▶ _TASK_: Select all lines with the string "that" in them, and copy those lines.

▶ _DATA SHOWN_:
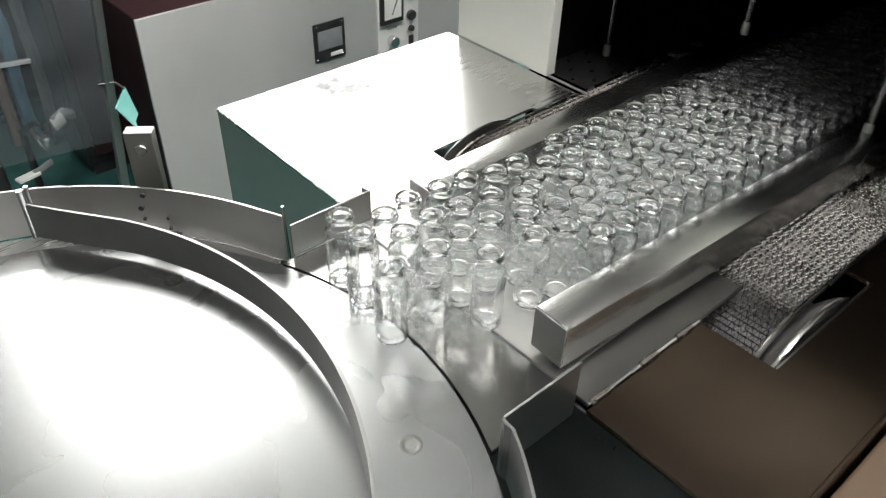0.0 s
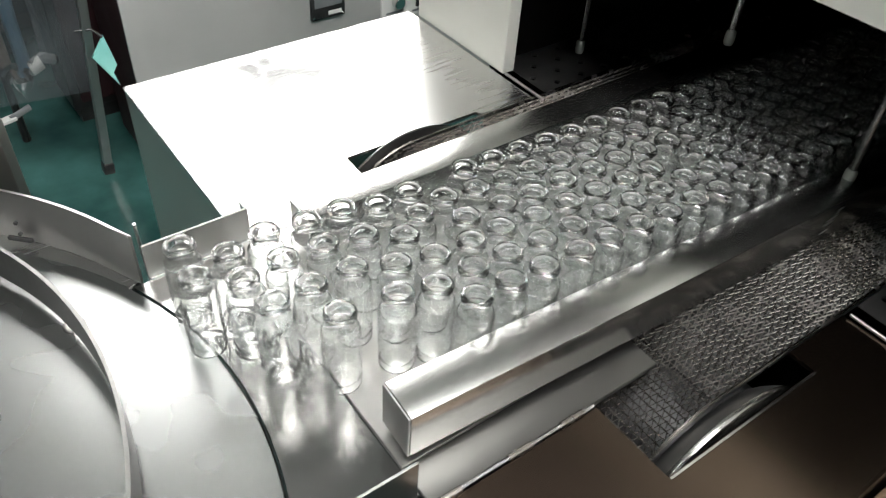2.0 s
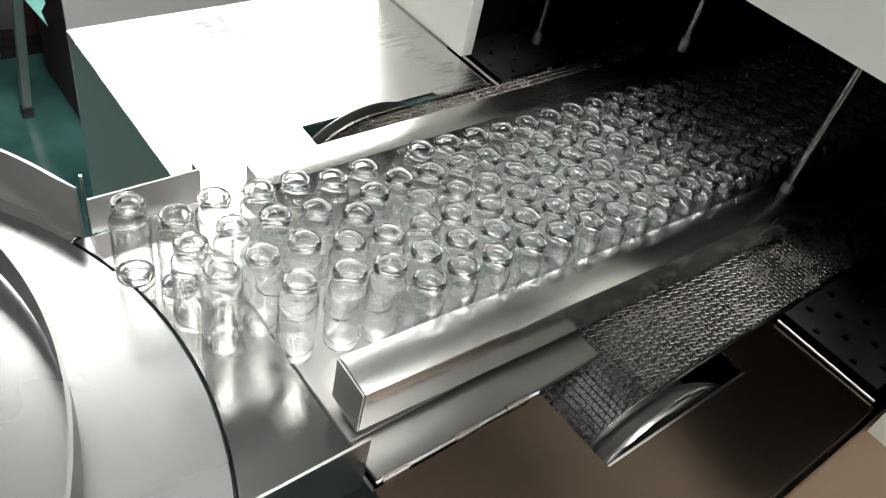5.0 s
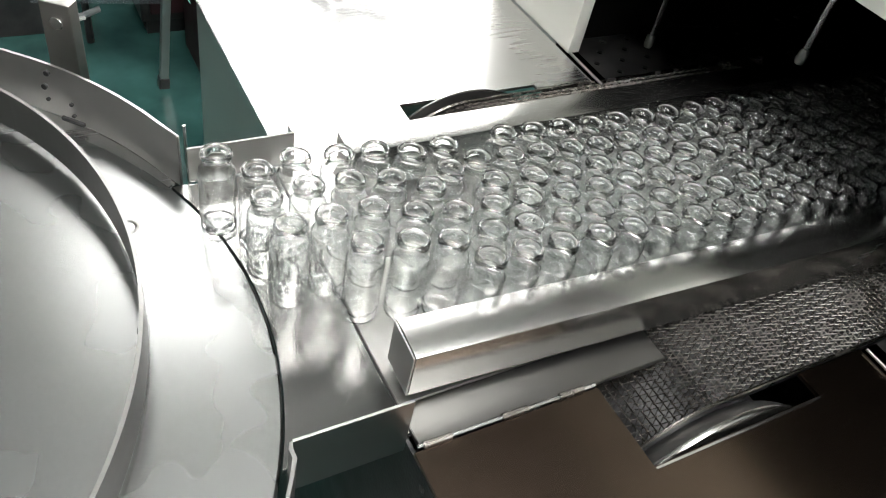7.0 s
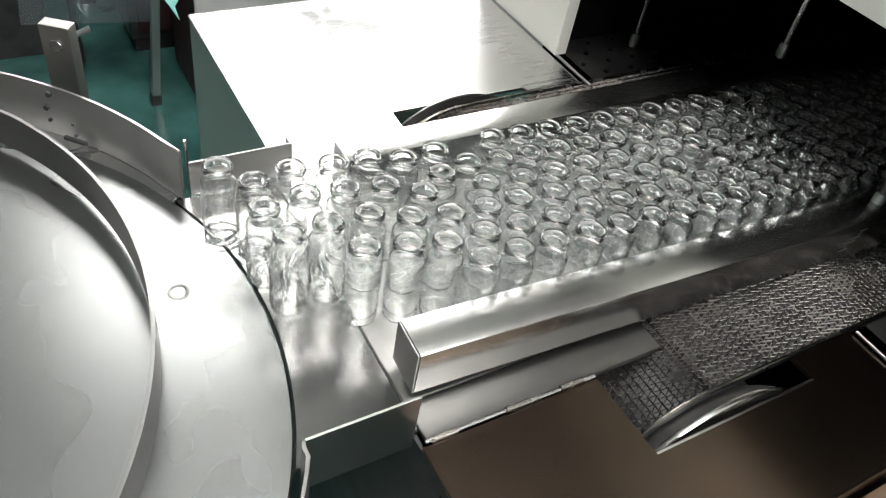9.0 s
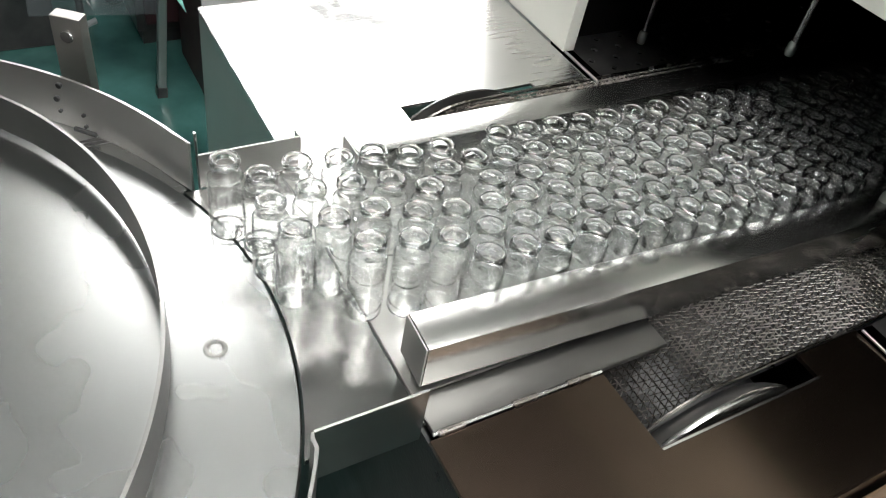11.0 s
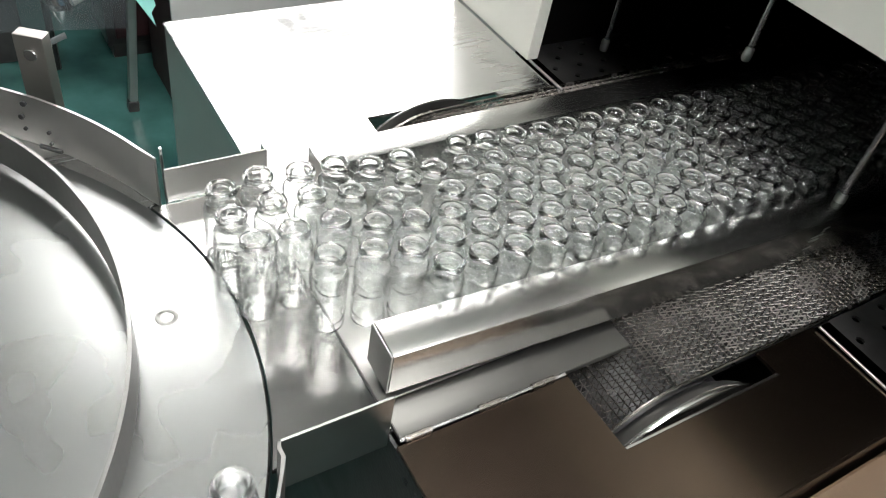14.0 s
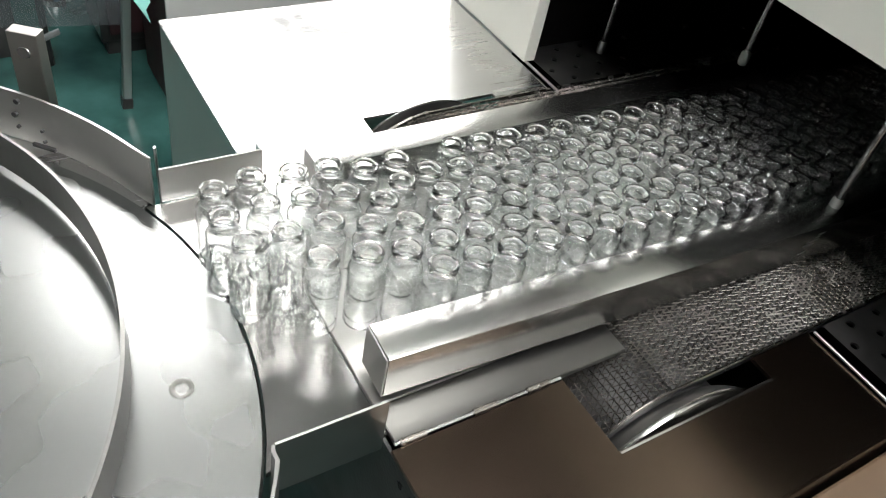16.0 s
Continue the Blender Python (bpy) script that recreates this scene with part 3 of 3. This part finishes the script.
# vials that leave the pack and ride away on the turntable
RIDERS = [
    [(0, -.0565, .058), (.25, -.0585, .040), (.5, -.0605, .0205), (.75, -.064, .004), (1, -.0685, -.0145), (1.25, -.0745, -.030), (1.5, -.083, -.050), (2, -.114, -.100),
     (2.6, -.176, -.148), (3.2, -.245, -.166), (3.6, -.26, -.168), (16, -.26, -.168)],
    [(0, -.0501, .0939), (1, -.0506, .0937), (2, -.0520, .0925), (2.5, -.0548, .0900), (2.75, -.0564, .0770), (3, -.0575, .0605), (3.3, -.064, .020), (3.7, -.076, -.032), (4.2, -.110, -.098),
     (4.8, -.17, -.145), (5.3, -.215, -.16), (16, -.215, -.16)],
    [(0, -.0492, .1175), (3, -.0496, .1189), (6.5, -.0532, .1189), (9, -.0540, .1187), (12, -.0580, .1175), (12.5, -.0615, .1145), (12.8, -.0665, .1045), (13, -.0685, .081), (13.2, -.070, .051),
     (13.4, -.0735, .019), (13.6, -.079, -.0165), (13.8, -.087, -.045), (14, -.098, -.072), (14.4, -.128, -.112), (14.9, -.165, -.142), (16, -.170, -.145)],
]


def vials():
    first = vial_mesh()
    standing, riders = [], []
    P = vial_places()
    for i, (x, y) in enumerate(P):
        ob = first if i == 0 else copy_thing(first, pose(x, y, 0.0002))
        standing.append((ob, x, y))
    for rows in RIDERS:
        riders.append((copy_thing(first, pose(rows[0][1], rows[0][2], 0.0002)), rows))
    return standing, riders


def motions():
    for ob, x, y in STANDING:
        lift = 0.0006
        turn = random.uniform(0, 80)
        if ob == STANDING[LAGGARD[0]][0]:
            walk(ob, [(t, pose(u, v, lift, 0, 0, turn)) for t, u, v in LAGGARD[1]])
        else:
            walk(ob, [(t, pose(x + d, y, lift, 0, 0, turn)) for t, d in CREEP])
    for ob, rows in MOVING:
        walk(ob, [(t, pose(x, y, 0.0004)) for t, x, y in rows])
    rate = 60 / 1.625
    walk(TURNTABLE, [(t, pose(*TABLE, 0, 0, 0, -15.5 - rate * (t - 8.0))) for t in np.arange(0, 16.01, 1.0)])


room()
# Unseen lamps: first three follow the steel's glare, the other four are added fill.
for lx, ly, lw, ld in ((0.70, 2.06, 1.35, 0.50), (1.00, 2.98, 1.9, 0.56), (2.58, 2.92, 1.1, 0.80), (-1.35, 2.95, 0.7, 0.32), (0.2, -1.7, 1.1, 0.40), (-0.15, 0.25, 0.95, 0.34),
                       (0.20, -0.65, 1.8, 1.00)):
    ceiling_light(lx, ly, lw, ld)
TURNTABLE = turntable()
guides()
deck()
rails()
side_boxes()
roller("belt_roller", -0.0903, 1, 0.0142, 0.0810)
roller("belt_roller", 0.2000, -1, 0.0040, 0.0790)
tunnel()
cabinet()
background()
STANDING, MOVING = vials()
belt()
motions()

▶ _FULL OUTPUT_:
Continue the Blender Python (bpy) script that recreates this scene with part 3 of 3. This part finishes the script.
# vials that leave the pack and ride away on the turntable